A hedge fund run by a former associate of billionaire John Fredriksen has gained 69 per cent in two years betting on shunned oil-related assets – and it’s not nearly done exploiting the recovery.
The Titan Opportunities Fund, which now manages about US$100-million, started investing in June, 2016, after a collapse in crude prices had decimated stocks and bonds issued by oil-related companies. It has benefited from an historic deal between OPEC and other producers to cut output, supporting an oil price rally that’s been reinforced by increasing geopolitical tensions this year.
Yet, the recovery still has much more to run, according to chief investment officer Espen Westeren.
U.S. shale production has made a spectacular comeback, but is capped by insufficient pipeline capacity. And we’re only now starting to see the negative impact on global output of oil companies’ dramatic spending cuts from 2014 to 2017, Mr. Westeren said.
“If investments don’t rise substantially, we’ll have a problem,” he said in a June 6 phone interview. “There’s a good probability” that oil prices will return to US$100 a barrel within a couple of years, he added.
Titan is betting that bottlenecks affecting the Permian region, the most prolific U.S. shale oil area, will boost pipeline companies such as Energy Transfer Partners LP and Energy Transfer Equity LP, which now make up about 10 per cent of the fund’s assets.
It’s also shifting positions in offshore drilling, cutting its holding in Oslo-listed Borr Drilling Ltd. by more than half since the third quarter.
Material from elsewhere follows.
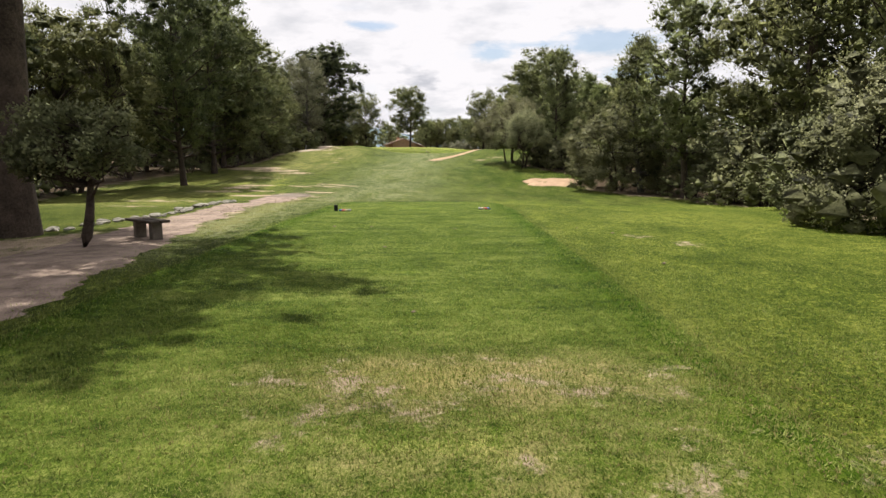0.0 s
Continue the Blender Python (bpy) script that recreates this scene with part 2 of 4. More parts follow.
def foliage(name, dark, light, through_light=0.3, rough=0.55):
    """Leaves or needles: every one its own tone, a part of the light passes through."""
    m, t, p, out = material(name)
    geo = nd(t, "ShaderNodeNewGeometry")
    info = nd(t, "ShaderNodeObjectInfo")
    co = nd(t, "ShaderNodeTexCoord")
    n = nd(t, "ShaderNodeTexNoise", i_Scale=0.8, i_Detail=3.0)
    wire(t, (co.outputs["Object"], n.inputs["Vector"]))
    a = nd(t, "ShaderNodeMath", op="MULTIPLY_ADD", i_1=0.24)
    b = nd(t, "ShaderNodeMath", op="MULTIPLY_ADD", i_1=1.5, i_2=-0.4)
    wire(t, (n.outputs[0], b.inputs[0]), (geo.outputs["Random Per Island"], a.inputs[0]), (b.outputs[0], a.inputs[2]))
    # fine colour noise that stands in for the shade between needles
    grain = nd(t, "ShaderNodeTexNoise", i_Scale=11.0, i_Detail=3.0, i_Roughness=0.7)
    wire(t, (co.outputs["Object"], grain.inputs["Vector"]))
    gr = nd(t, "ShaderNodeMath", op="MULTIPLY_ADD", i_1=0.9, i_2=-0.45)
    ga = nd(t, "ShaderNodeMath", op="ADD")
    wire(t, (grain.outputs[0], gr.inputs[0]), (gr.outputs[0], ga.inputs[0]), (a.outputs[0], ga.inputs[1]))
    col = ramp(t, ga.outputs[0], [(0.15, dark), (0.85, light)])
    hsv = nd(t, "ShaderNodeHueSaturation")
    hr = nd(t, "ShaderNodeMapRange", i_3=0.485, i_4=0.512)
    vr = nd(t, "ShaderNodeMapRange", i_3=0.82, i_4=1.15)
    wire(t, (info.outputs["Random"], hr.inputs[0]), (info.outputs["Random"], vr.inputs[0]), (hr.outputs[0], hsv.inputs["Hue"]), (vr.outputs[0], hsv.inputs["Value"]), (col, hsv.inputs["Color"]))
    tr = nd(t, "ShaderNodeBsdfTranslucent")
    puff = nd(t, "ShaderNodeAttribute", attr="puff")
    turned = nd(t, "ShaderNodeVectorTransform")
    turned.vector_type = "NORMAL"
    turned.convert_from = "OBJECT"
    turned.convert_to = "WORLD"
    wire(t, (puff.outputs["Vector"], turned.inputs[0]), (turned.outputs[0], p.inputs["Normal"]), (turned.outputs[0], tr.inputs["Normal"]))
    mix = nd(t, "ShaderNodeMixShader", i_0=through_light)
    wire(t, (hsv.outputs[0], p.inputs["Base Color"]), (hsv.outputs[0], tr.inputs[0]), (p.outputs[0], mix.inputs[1]), (tr.outputs[0], mix.inputs[2]), (mix.outputs[0], out.inputs[0]))
    p.inputs["Roughness"].default_value = rough
    p.inputs["Specular IOR Level"].default_value = 0.12
    return m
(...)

While Borr was still the fund’s biggest asset at the end of April, Titan has now also established an ownership stake in Transocean Ltd. and Fredriksen’s new rig company Northern Drilling Ltd., while boosting investments in Ensco Plc bonds.
The Philadelphia Oil Service Sector Index, which includes Transocean and Schlumberger Ltd., still hasn’t recovered after halving from a high in 2014 and is trailing Norwegian oil-service stocks.
“It will soon be clear to the market that there’s a recovery also in offshore capital expenditure,” Mr. Westeren said. “We’ll then get a repricing of a lot of offshore-related investments, whether that’s bonds in large U.S. offshore drillers or equity in drillers, supply-vessel companies or subsea construction.”
Titan is also betting on shipping, where the amount of ordered vessels as a portion of the global fleet is at the lowest level since the 1990s, Mr. Westeren said. After a 10-year slump, that’s a “very interesting setup for an up-cycle,” he said.
In May, the firm started Titan Credit Fund with capital of US$20-million, mostly from existing Titan investors. It aims to generate annual returns in the “mid-teens,” lower than the Opportunities fund’s ambition of 30 pe rcent and with a longer time horizon. Titan aims to attract more capital to both funds, Mr. Westeren said.
The 39-year-old Norwegian managed Mr. Fredriksen’s private investments from 2010 to 2015. Westeren and Fredriksen have since had a conflict over the former trader’s bonuses. An arbitration court is yet to consider the matter. Mr. Westeren declined to comment.